## Objective:
Set down all of the data exactly as it appears.

## Dataset content:

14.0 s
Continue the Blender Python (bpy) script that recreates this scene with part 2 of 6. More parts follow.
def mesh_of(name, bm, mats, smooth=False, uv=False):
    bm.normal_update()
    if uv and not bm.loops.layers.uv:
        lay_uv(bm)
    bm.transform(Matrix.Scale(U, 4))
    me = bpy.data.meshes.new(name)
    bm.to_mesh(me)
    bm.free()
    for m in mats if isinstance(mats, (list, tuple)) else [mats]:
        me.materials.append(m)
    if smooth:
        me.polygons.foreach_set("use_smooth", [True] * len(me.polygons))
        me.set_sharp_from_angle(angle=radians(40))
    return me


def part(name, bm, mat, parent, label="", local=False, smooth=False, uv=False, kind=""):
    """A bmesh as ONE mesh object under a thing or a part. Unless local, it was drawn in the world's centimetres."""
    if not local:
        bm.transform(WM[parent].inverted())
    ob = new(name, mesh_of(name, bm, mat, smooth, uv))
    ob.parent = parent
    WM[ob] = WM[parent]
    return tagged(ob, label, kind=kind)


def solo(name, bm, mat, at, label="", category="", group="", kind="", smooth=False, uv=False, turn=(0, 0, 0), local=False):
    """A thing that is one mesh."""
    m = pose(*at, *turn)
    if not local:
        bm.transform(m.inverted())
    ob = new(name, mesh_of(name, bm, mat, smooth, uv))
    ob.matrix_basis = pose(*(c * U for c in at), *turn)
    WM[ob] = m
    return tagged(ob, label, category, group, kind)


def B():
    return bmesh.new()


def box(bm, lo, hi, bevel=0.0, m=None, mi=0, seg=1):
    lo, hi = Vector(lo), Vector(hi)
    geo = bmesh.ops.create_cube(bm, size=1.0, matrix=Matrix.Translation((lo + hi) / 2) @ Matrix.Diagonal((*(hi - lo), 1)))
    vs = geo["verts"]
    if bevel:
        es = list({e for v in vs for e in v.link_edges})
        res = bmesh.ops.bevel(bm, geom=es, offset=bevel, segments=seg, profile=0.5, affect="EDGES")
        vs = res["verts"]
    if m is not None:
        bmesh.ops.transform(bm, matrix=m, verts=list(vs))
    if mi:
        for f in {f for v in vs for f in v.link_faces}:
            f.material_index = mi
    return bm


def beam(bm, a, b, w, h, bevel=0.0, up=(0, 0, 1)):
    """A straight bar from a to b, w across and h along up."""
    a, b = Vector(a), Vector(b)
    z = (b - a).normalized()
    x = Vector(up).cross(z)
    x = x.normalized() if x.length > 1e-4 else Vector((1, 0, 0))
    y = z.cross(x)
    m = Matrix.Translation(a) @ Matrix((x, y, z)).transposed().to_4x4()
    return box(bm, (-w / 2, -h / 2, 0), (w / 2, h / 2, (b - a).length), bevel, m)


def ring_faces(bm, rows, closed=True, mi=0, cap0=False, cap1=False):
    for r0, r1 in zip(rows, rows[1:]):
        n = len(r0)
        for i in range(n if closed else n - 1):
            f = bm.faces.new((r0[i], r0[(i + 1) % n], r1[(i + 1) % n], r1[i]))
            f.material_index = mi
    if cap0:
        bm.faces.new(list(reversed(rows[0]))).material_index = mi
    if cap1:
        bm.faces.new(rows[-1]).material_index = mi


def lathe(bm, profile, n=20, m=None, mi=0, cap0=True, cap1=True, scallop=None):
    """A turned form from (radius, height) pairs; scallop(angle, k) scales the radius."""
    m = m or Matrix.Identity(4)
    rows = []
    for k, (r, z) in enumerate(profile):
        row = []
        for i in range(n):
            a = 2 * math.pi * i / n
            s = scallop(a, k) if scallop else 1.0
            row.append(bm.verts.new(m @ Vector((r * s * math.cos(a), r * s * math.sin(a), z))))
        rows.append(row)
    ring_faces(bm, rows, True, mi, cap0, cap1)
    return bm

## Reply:
14.0 s
Continue the Blender Python (bpy) script that recreates this scene with part 2 of 6. More parts follow.
def mesh_of(name, bm, mats, smooth=False, uv=False):
    bm.normal_update()
    if uv and not bm.loops.layers.uv:
        lay_uv(bm)
    bm.transform(Matrix.Scale(U, 4))
    me = bpy.data.meshes.new(name)
    bm.to_mesh(me)
    bm.free()
    for m in mats if isinstance(mats, (list, tuple)) else [mats]:
        me.materials.append(m)
    if smooth:
        me.polygons.foreach_set("use_smooth", [True] * len(me.polygons))
        me.set_sharp_from_angle(angle=radians(40))
    return me


def part(name, bm, mat, parent, label="", local=False, smooth=False, uv=False, kind=""):
    """A bmesh as ONE mesh object under a thing or a part. Unless local, it was drawn in the world's centimetres."""
    if not local:
        bm.transform(WM[parent].inverted())
    ob = new(name, mesh_of(name, bm, mat, smooth, uv))
    ob.parent = parent
    WM[ob] = WM[parent]
    return tagged(ob, label, kind=kind)


def solo(name, bm, mat, at, label="", category="", group="", kind="", smooth=False, uv=False, turn=(0, 0, 0), local=False):
    """A thing that is one mesh."""
    m = pose(*at, *turn)
    if not local:
        bm.transform(m.inverted())
    ob = new(name, mesh_of(name, bm, mat, smooth, uv))
    ob.matrix_basis = pose(*(c * U for c in at), *turn)
    WM[ob] = m
    return tagged(ob, label, category, group, kind)


def B():
    return bmesh.new()


def box(bm, lo, hi, bevel=0.0, m=None, mi=0, seg=1):
    lo, hi = Vector(lo), Vector(hi)
    geo = bmesh.ops.create_cube(bm, size=1.0, matrix=Matrix.Translation((lo + hi) / 2) @ Matrix.Diagonal((*(hi - lo), 1)))
    vs = geo["verts"]
    if bevel:
        es = list({e for v in vs for e in v.link_edges})
        res = bmesh.ops.bevel(bm, geom=es, offset=bevel, segments=seg, profile=0.5, affect="EDGES")
        vs = res["verts"]
    if m is not None:
        bmesh.ops.transform(bm, matrix=m, verts=list(vs))
    if mi:
        for f in {f for v in vs for f in v.link_faces}:
            f.material_index = mi
    return bm


def beam(bm, a, b, w, h, bevel=0.0, up=(0, 0, 1)):
    """A straight bar from a to b, w across and h along up."""
    a, b = Vector(a), Vector(b)
    z = (b - a).normalized()
    x = Vector(up).cross(z)
    x = x.normalized() if x.length > 1e-4 else Vector((1, 0, 0))
    y = z.cross(x)
    m = Matrix.Translation(a) @ Matrix((x, y, z)).transposed().to_4x4()
    return box(bm, (-w / 2, -h / 2, 0), (w / 2, h / 2, (b - a).length), bevel, m)


def ring_faces(bm, rows, closed=True, mi=0, cap0=False, cap1=False):
    for r0, r1 in zip(rows, rows[1:]):
        n = len(r0)
        for i in range(n if closed else n - 1):
            f = bm.faces.new((r0[i], r0[(i + 1) % n], r1[(i + 1) % n], r1[i]))
            f.material_index = mi
    if cap0:
        bm.faces.new(list(reversed(rows[0]))).material_index = mi
    if cap1:
        bm.faces.new(rows[-1]).material_index = mi


def lathe(bm, profile, n=20, m=None, mi=0, cap0=True, cap1=True, scallop=None):
    """A turned form from (radius, height) pairs; scallop(angle, k) scales the radius."""
    m = m or Matrix.Identity(4)
    rows = []
    for k, (r, z) in enumerate(profile):
        row = []
        for i in range(n):
            a = 2 * math.pi * i / n
            s = scallop(a, k) if scallop else 1.0
            row.append(bm.verts.new(m @ Vector((r * s * math.cos(a), r * s * math.sin(a), z))))
        rows.append(row)
    ring_faces(bm, rows, True, mi, cap0, cap1)
    return bm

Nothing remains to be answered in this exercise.